At least one of the protesters who were outside the Egyptian earlier this morning is in the venue, Deadline can confirm. Law enforcement told Deadline that they expect many more protesters might show up at Saturday’s Salt Lake City screening – a scenario that the SLC Police have anticipated.
“We’re getting real very early,” joked festival director John Cooper to the jam-packed venue in a lighthearted manner as the last patrons found seats. In a more serious tone, Cooper also noted that if viewers felt “overwhelmed” by the film and its subject matter, there were Utah state healthcare professionals in the house to assist them.
There were so many police officers, other law enforcement officials and Sundance staffers in the lobby that organizers had to ask them to quiet down so people could properly hear the documentary in the theater.

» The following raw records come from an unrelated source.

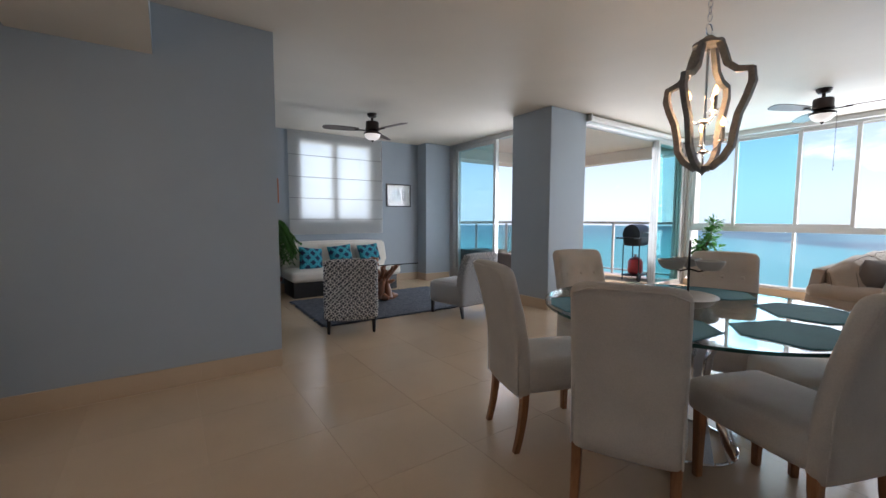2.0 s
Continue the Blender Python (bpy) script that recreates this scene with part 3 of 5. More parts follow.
# place (middle of the back feet) and the way each chair faces
seats = [((2.04, 2.10), (0.95, -0.32)), ((1.945, 1.325), (0.89, 0.45)), ((2.54, 0.76), (0.36, 0.93)), ((3.40, 0.765), (-0.65, 0.76)), ((3.71, 1.66), (-0.96, -0.27)), ((3.07, 2.34), (-0.31, -0.95))]
first = dining_chair()
for k, ((x, y), (fx, fy)) in enumerate(seats):
    m = pose(x + 0.24 * fx, y + 0.24 * fy, 0, 0, 0, math.degrees(math.atan2(-fx, fy)))
    if k == 0:
        first.matrix_basis = m
    else:
        copy_thing(first, m)

TX, TY, TR = 2.83, 1.49, 0.755
table = thing("dining_table", TX, TY, 0, 0, "round glass-topped dining table on a flared base of chrome strips", "table")
ring = [(TR * math.cos(2 * math.pi * k / 72), TR * math.sin(2 * math.pi * k / 72)) for k in range(72)]
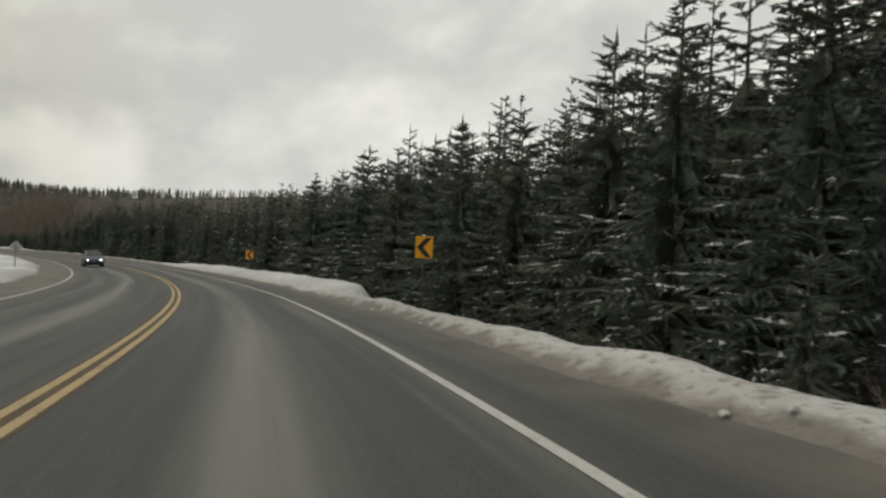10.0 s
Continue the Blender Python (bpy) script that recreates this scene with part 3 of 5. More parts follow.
# ---- trees ----
def spruce_mesh(seed, height, radius, whorl=0.42, arms=10, pairs=6, snow=0.85, core=0.36):
    """Arrays for the trunk, the needles and the snow of one spruce at the origin: whorls of feathered boughs round a dense heart, open at the top."""
    R = random.Random(seed)
    tv, tf = [], []
    n = 6
    rings = [(-0.6, 0.017), (0.0, 0.014), (height * 0.5, 0.008), (height * 0.99, 0.0010)]
    for z, r in rings:
        for k in range(n):
            a = k * 2 * math.pi / n
            tv.append((math.cos(a) * r * height, math.sin(a) * r * height, z))
    for i in range(len(rings) - 1):
        for k in range(n):
            tf.append((i * n + k, i * n + (k + 1) % n, (i + 1) * n + (k + 1) % n, (i + 1) * n + k))
    nv, nf, sv, sf = [], [], [], []

    def prof(f):
        return radius * (1 - f ** 1.15) ** 0.86 * min(1.0, 0.62 + f * 3.0)

    # dense heart of crossing boughs, ragged at its rim
    f0 = 0.05
    while f0 < 0.67:
        rr = prof(f0) * core
        b = len(nv)
        for k in range(17):
            a = 6.2832 * k / 17 + f0 * 9
            q = rr * (R.uniform(0.95, 1.5) if k % 2 else R.uniform(0.15, 0.45))
            nv.append((q * math.cos(a), q * math.sin(a), height * (f0 + R.uniform(-0.05, 0.03))))
        nv.append((0, 0, height * (f0 + 0.10)))
        nf += [(b + k, b + (k + 1) % 17, b + 17) for k in range(17)]
        f0 += 0.065
    z = height * R.uniform(0.03, 0.06)
    lean = [R.uniform(0.78, 1.16) for _ in range(12)]
    laden = [R.choice((0.0, 0.05, 0.1, 0.35, 1.2)) for _ in range(48)]        # snow clings to some sides only
    while z < height * 0.97:
        f = z / height
        reach = prof(f) * R.uniform(0.84, 1.12)
        k0 = R.uniform(0, 6.28)
        na = max(4, int(arms * (0.60 + 0.5 * (1 - f)) + R.uniform(-0.5, 0.9)))
        for k in range(na):
            a = k0 + k * 2 * math.pi / na + R.uniform(-0.30, 0.30)
            ln = reach * R.uniform(0.68, 1.14) * lean[int((a % 6.283) / 6.2832 * 12) % 12] + 0.10
            c, s = math.cos(a), math.sin(a)
            up = R.uniform(-0.26, 0.06) if f < 0.55 else R.uniform(-0.15, 0.10) + 1.1 * (f - 0.5)
            zb = z + R.uniform(-0.55, 0.55) * whorl

            def at(t, side=0.0, dz=0.0):
                rr = ln * t
                return (c * rr - s * side, s * rr + c * side, zb + up * rr - 0.20 * ln * t * t + 0.20 * ln * t ** 3.5 + dz)
            # the bough itself, a thin upright blade
            b = len(nv)
            nv += [at(0.04, 0, 0.05), at(0.04, 0, -0.06), at(0.62, 0, -0.05), at(1.0), at(0.62, 0, 0.04)]
            nf += [(b, b + 1, b + 2, b + 4), (b + 4, b + 2, b + 3)]
            nt = max(2, round(pairs * min(1.15, 0.38 + 0.36 * ln)))
            gap = 0.80 / nt
            for q in range(nt):
                t = 0.22 + 0.78 * (q + 0.5) / nt
                hw = 0.5 * min(gap * ln, 0.14 if pairs > 4 else 0.34) / ln
                for sd in (-1, 1):
                    tl = min(0.44 * ln * (1.12 - t) + 0.10, 0.60) * R.uniform(0.65, 1.25)
                    b = len(nv)
                    nv += [at(t - hw), at(t + hw), at(t + 0.66 * tl / ln, sd * tl * 0.78, R.uniform(-0.42, 0.06) * tl)]
                    nf.append((b, b + 1, b + 2) if sd > 0 else (b + 1, b, b + 2))
                if R.random() < 0.62:
                    tl = R.uniform(0.10, 0.26) * min(1.0, 0.4 + 0.35 * ln)
                    b = len(nv)
                    nv += [at(t - hw), at(t + hw), at(t + 0.3 * tl / ln, R.uniform(-0.08, 0.08), -tl)]
                    nf.append((b, b + 1, b + 2))
            if R.random() < snow * (1.25 - f) * laden[int(f * 7.99) * 6 + int((a % 6.283) / 6.2832 * 6) % 6] and ln > 0.35:
                for _ in range(R.choice((1, 2, 3))):
                    t0 = R.uniform(0.40, 0.86)
                    sd = R.uniform(-1, 1) * 0.24 * ln * (1.15 - t0)
                    dl = R.uniform(0.18, 0.55) * min(1.0, 0.3 + 0.4 * ln)
                    w = R.uniform(0.03, 0.10) * min(1.0, 0.4 + 0.4 * ln)
                    hgt = R.uniform(0.03, 0.075)
                    b = len(sv)
                    sv += [at(t0, sd, 0.01), at(t0 + 0.45 * dl / ln, sd * 1.2 + w, -0.01), at(t0 + dl / ln, sd * 1.45, -0.02),
                           at(t0 + 0.45 * dl / ln, sd * 1.2 - w, -0.01), at(t0 + 0.5 * dl / ln, sd * 1.2, hgt)]
                    sf += [(b, b + 1, b + 4), (b + 1, b + 2, b + 4), (b + 2, b + 3, b + 4), (b + 3, b, b + 4)]
        z += whorl * R.uniform(0.75, 1.25) * (0.95 if f < 0.65 else 0.80)
    b = len(nv)
    nv += [(0.05, 0, height * 0.95), (-0.04, 0.05, height * 0.95), (-0.04, -0.05, height * 0.95), (0, 0, height * 1.01)]
    nf += [(b, b + 1, b + 3), (b + 1, b + 2, b + 3), (b + 2, b, b + 3)]
    return (tv, tf), (nv, nf), (sv, sf)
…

“Really it’s a film about two families that have been very very brave … whose paths crossed with one of the greatest entertainers that America ever produced,” a seemingly nervous director Reed said in a very short introduction of Leaving Neverland after a half-hour delay in the documentary kicking off.
Reed as well as Jackson accusers Wade Robson and James Safechuck, who claim they were sexually abused by Jackson years and years ago when they were ages 7 and 10, were scheduled to conduct a Q&A after the four-hour screening.
Since it was announced earlier this month that Leaving Neverland would open at Sundance, Jackson fans have taken to social media and elsewhere to condemn the documentary. With the constant whiff of legal action in the air, representatives for the estate of Jackson — who died in 2009, four years after being acquitted of seven counts of child molestation and two counts of giving a drug to a 13-year-old boy — slammed Neverland as “just another rehash of dated and discredited allegations.”
HBO and Channel 4 plan to air Leaving Neverland in the spring.
The Sundance Film Festival continues until February 3.